_Written task:_
Write the data out again exactly, with no pictures.

_Data provided:_
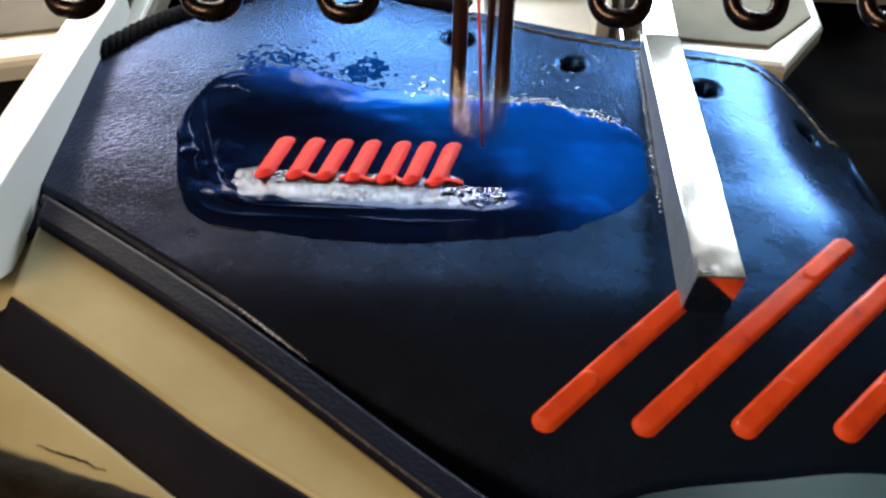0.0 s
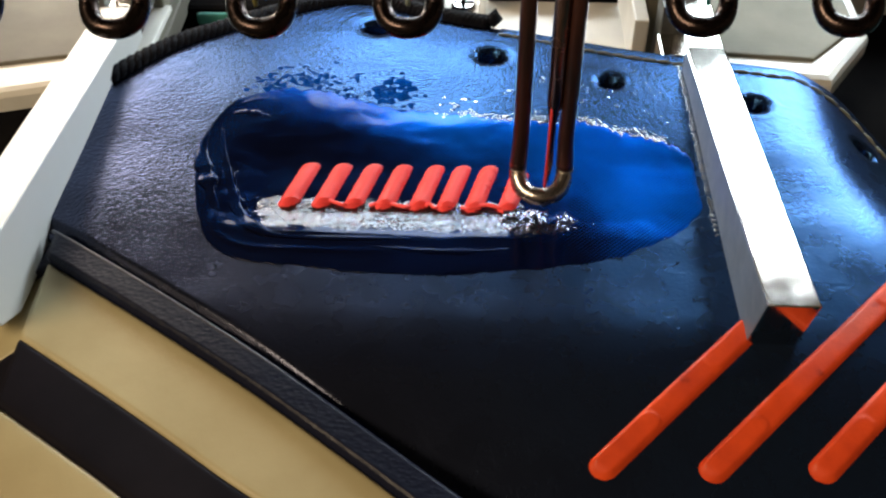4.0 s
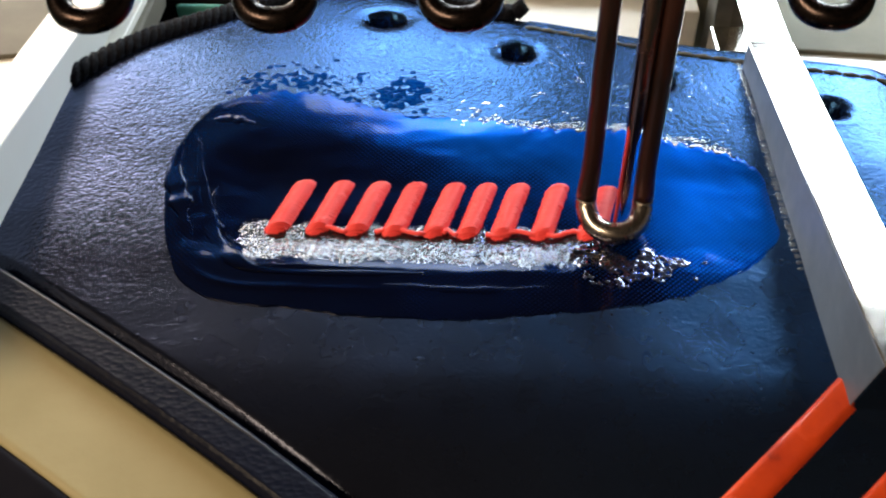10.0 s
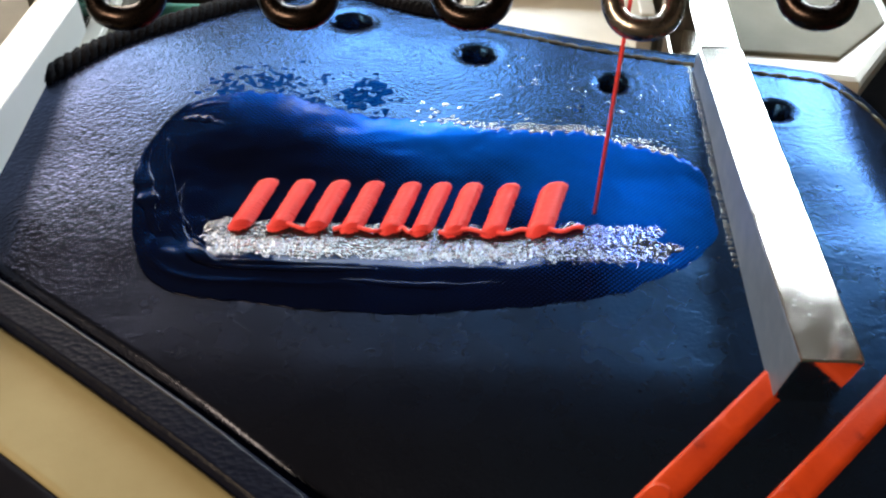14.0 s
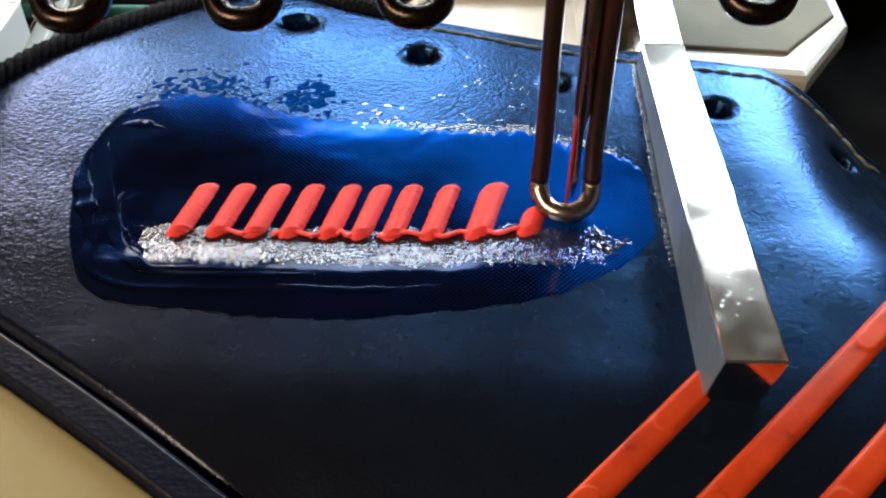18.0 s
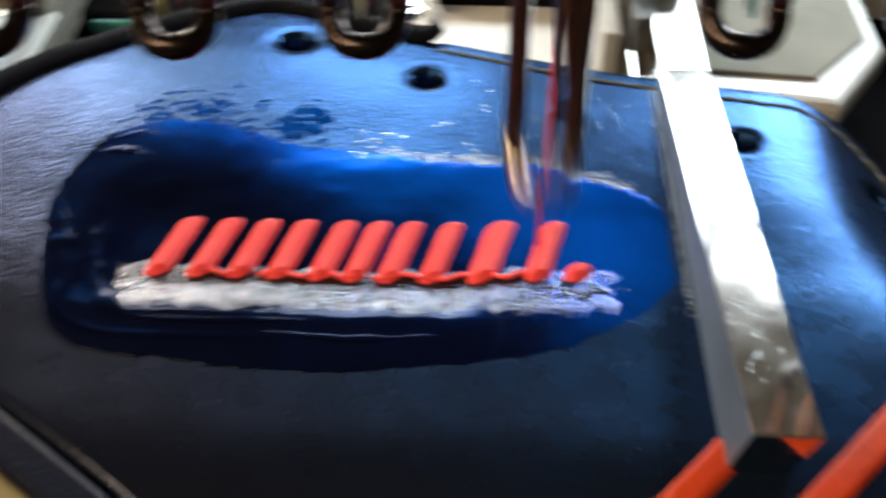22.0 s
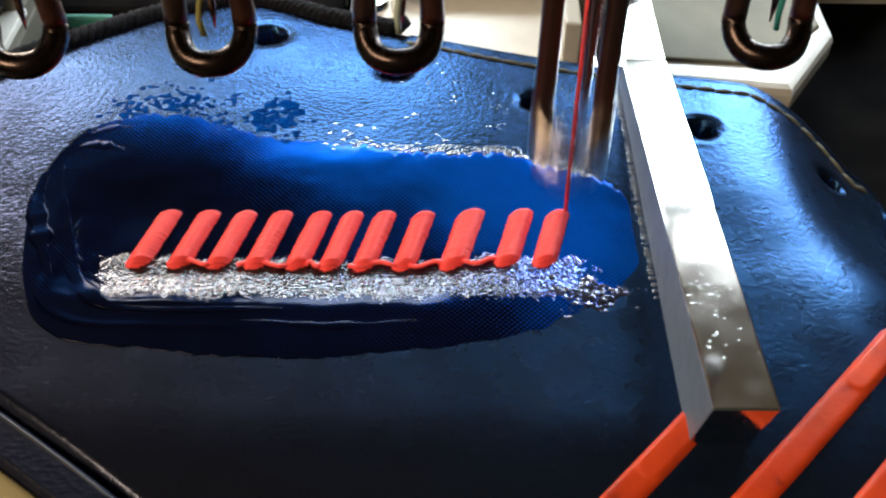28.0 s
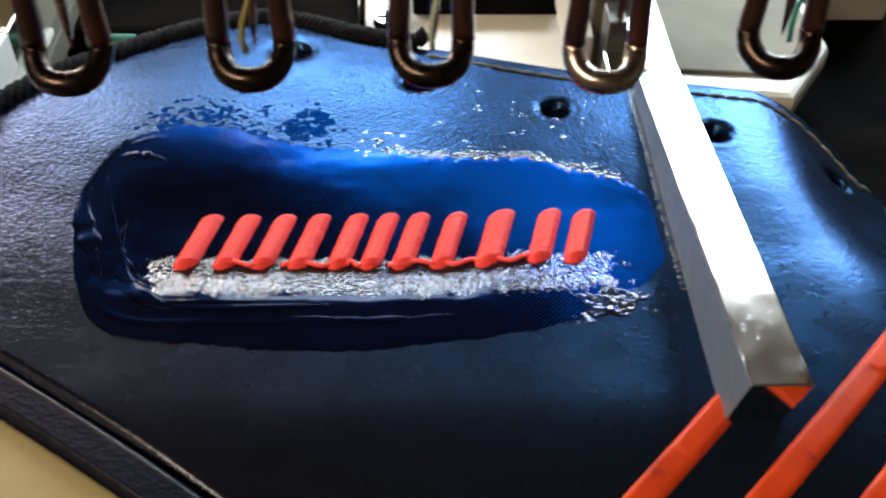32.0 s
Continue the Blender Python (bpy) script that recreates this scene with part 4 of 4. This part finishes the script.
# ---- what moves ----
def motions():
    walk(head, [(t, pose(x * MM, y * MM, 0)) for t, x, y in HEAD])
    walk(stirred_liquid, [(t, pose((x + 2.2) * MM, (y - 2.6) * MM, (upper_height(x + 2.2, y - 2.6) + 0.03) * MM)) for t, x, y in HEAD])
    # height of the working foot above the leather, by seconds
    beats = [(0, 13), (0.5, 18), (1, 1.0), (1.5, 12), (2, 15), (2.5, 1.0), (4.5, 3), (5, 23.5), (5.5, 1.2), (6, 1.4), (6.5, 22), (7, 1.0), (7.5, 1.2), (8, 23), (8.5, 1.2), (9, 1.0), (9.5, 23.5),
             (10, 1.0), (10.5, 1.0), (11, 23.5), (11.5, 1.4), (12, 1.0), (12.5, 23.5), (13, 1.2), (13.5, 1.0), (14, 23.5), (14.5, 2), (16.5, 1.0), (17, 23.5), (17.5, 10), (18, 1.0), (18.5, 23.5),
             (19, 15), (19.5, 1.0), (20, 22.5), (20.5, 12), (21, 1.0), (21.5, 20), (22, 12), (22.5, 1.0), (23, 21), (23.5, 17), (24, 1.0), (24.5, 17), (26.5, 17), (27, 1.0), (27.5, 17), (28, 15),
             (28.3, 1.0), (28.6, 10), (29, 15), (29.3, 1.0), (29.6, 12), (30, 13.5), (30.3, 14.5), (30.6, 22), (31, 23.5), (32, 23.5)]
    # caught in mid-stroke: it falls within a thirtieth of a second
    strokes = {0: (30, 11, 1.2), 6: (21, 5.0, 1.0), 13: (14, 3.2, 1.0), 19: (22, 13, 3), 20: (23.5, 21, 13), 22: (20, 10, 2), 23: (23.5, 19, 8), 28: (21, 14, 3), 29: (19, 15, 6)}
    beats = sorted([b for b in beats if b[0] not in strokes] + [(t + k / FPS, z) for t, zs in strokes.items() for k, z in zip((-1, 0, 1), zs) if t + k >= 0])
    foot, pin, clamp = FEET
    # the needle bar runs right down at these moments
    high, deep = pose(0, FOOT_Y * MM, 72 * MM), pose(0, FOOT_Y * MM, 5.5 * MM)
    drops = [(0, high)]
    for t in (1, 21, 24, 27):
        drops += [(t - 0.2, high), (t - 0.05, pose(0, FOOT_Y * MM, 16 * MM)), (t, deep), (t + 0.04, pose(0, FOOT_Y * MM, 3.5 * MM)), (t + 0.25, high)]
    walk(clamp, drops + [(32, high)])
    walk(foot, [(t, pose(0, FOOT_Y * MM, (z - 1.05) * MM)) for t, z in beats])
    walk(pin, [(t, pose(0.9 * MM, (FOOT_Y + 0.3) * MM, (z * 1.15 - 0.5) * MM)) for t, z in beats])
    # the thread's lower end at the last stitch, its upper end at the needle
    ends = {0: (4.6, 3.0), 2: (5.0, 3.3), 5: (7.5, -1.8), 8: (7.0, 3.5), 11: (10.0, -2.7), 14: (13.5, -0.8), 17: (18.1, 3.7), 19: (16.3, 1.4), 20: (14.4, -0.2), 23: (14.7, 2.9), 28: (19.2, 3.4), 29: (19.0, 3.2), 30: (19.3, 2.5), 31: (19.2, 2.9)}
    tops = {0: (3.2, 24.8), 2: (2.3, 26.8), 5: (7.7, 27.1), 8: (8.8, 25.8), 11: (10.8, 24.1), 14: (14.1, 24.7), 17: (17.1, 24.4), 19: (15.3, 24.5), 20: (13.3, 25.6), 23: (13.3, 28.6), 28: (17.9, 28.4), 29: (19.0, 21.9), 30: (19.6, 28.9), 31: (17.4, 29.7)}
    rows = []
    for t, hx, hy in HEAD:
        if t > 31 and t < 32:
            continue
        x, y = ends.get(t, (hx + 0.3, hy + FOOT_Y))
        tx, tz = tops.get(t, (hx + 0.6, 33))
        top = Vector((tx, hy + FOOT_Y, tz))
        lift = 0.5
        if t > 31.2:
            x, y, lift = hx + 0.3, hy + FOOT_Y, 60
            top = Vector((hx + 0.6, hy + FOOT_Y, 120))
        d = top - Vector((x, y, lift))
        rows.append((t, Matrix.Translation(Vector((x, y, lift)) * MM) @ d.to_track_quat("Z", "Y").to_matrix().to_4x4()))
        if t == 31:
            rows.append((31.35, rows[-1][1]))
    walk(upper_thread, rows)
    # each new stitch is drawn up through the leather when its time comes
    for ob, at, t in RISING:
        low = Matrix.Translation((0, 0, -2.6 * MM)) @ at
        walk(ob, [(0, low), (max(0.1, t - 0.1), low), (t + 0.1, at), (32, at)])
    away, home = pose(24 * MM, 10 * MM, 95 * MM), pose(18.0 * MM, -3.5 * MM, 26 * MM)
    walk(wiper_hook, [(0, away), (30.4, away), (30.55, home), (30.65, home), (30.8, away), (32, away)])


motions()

_Written reply:_
0.0 s
4.0 s
10.0 s
14.0 s
18.0 s
22.0 s
28.0 s
32.0 s
Continue the Blender Python (bpy) script that recreates this scene with part 4 of 4. This part finishes the script.
# ---- what moves ----
def motions():
    walk(head, [(t, pose(x * MM, y * MM, 0)) for t, x, y in HEAD])
    walk(stirred_liquid, [(t, pose((x + 2.2) * MM, (y - 2.6) * MM, (upper_height(x + 2.2, y - 2.6) + 0.03) * MM)) for t, x, y in HEAD])
    # height of the working foot above the leather, by seconds
    beats = [(0, 13), (0.5, 18), (1, 1.0), (1.5, 12), (2, 15), (2.5, 1.0), (4.5, 3), (5, 23.5), (5.5, 1.2), (6, 1.4), (6.5, 22), (7, 1.0), (7.5, 1.2), (8, 23), (8.5, 1.2), (9, 1.0), (9.5, 23.5),
             (10, 1.0), (10.5, 1.0), (11, 23.5), (11.5, 1.4), (12, 1.0), (12.5, 23.5), (13, 1.2), (13.5, 1.0), (14, 23.5), (14.5, 2), (16.5, 1.0), (17, 23.5), (17.5, 10), (18, 1.0), (18.5, 23.5),
             (19, 15), (19.5, 1.0), (20, 22.5), (20.5, 12), (21, 1.0), (21.5, 20), (22, 12), (22.5, 1.0), (23, 21), (23.5, 17), (24, 1.0), (24.5, 17), (26.5, 17), (27, 1.0), (27.5, 17), (28, 15),
             (28.3, 1.0), (28.6, 10), (29, 15), (29.3, 1.0), (29.6, 12), (30, 13.5), (30.3, 14.5), (30.6, 22), (31, 23.5), (32, 23.5)]
    # caught in mid-stroke: it falls within a thirtieth of a second
    strokes = {0: (30, 11, 1.2), 6: (21, 5.0, 1.0), 13: (14, 3.2, 1.0), 19: (22, 13, 3), 20: (23.5, 21, 13), 22: (20, 10, 2), 23: (23.5, 19, 8), 28: (21, 14, 3), 29: (19, 15, 6)}
    beats = sorted([b for b in beats if b[0] not in strokes] + [(t + k / FPS, z) for t, zs in strokes.items() for k, z in zip((-1, 0, 1), zs) if t + k >= 0])
    foot, pin, clamp = FEET
    # the needle bar runs right down at these moments
    high, deep = pose(0, FOOT_Y * MM, 72 * MM), pose(0, FOOT_Y * MM, 5.5 * MM)
    drops = [(0, high)]
    for t in (1, 21, 24, 27):
        drops += [(t - 0.2, high), (t - 0.05, pose(0, FOOT_Y * MM, 16 * MM)), (t, deep), (t + 0.04, pose(0, FOOT_Y * MM, 3.5 * MM)), (t + 0.25, high)]
    walk(clamp, drops + [(32, high)])
    walk(foot, [(t, pose(0, FOOT_Y * MM, (z - 1.05) * MM)) for t, z in beats])
    walk(pin, [(t, pose(0.9 * MM, (FOOT_Y + 0.3) * MM, (z * 1.15 - 0.5) * MM)) for t, z in beats])
    # the thread's lower end at the last stitch, its upper end at the needle
    ends = {0: (4.6, 3.0), 2: (5.0, 3.3), 5: (7.5, -1.8), 8: (7.0, 3.5), 11: (10.0, -2.7), 14: (13.5, -0.8), 17: (18.1, 3.7), 19: (16.3, 1.4), 20: (14.4, -0.2), 23: (14.7, 2.9), 28: (19.2, 3.4), 29: (19.0, 3.2), 30: (19.3, 2.5), 31: (19.2, 2.9)}
    tops = {0: (3.2, 24.8), 2: (2.3, 26.8), 5: (7.7, 27.1), 8: (8.8, 25.8), 11: (10.8, 24.1), 14: (14.1, 24.7), 17: (17.1, 24.4), 19: (15.3, 24.5), 20: (13.3, 25.6), 23: (13.3, 28.6), 28: (17.9, 28.4), 29: (19.0, 21.9), 30: (19.6, 28.9), 31: (17.4, 29.7)}
    rows = []
    for t, hx, hy in HEAD:
        if t > 31 and t < 32:
            continue
        x, y = ends.get(t, (hx + 0.3, hy + FOOT_Y))
        tx, tz = tops.get(t, (hx + 0.6, 33))
        top = Vector((tx, hy + FOOT_Y, tz))
        lift = 0.5
        if t > 31.2:
            x, y, lift = hx + 0.3, hy + FOOT_Y, 60
            top = Vector((hx + 0.6, hy + FOOT_Y, 120))
        d = top - Vector((x, y, lift))
        rows.append((t, Matrix.Translation(Vector((x, y, lift)) * MM) @ d.to_track_quat("Z", "Y").to_matrix().to_4x4()))
        if t == 31:
            rows.append((31.35, rows[-1][1]))
    walk(upper_thread, rows)
    # each new stitch is drawn up through the leather when its time comes
    for ob, at, t in RISING:
        low = Matrix.Translation((0, 0, -2.6 * MM)) @ at
        walk(ob, [(0, low), (max(0.1, t - 0.1), low), (t + 0.1, at), (32, at)])
    away, home = pose(24 * MM, 10 * MM, 95 * MM), pose(18.0 * MM, -3.5 * MM, 26 * MM)
    walk(wiper_hook, [(0, away), (30.4, away), (30.55, home), (30.65, home), (30.8, away), (32, away)])


motions()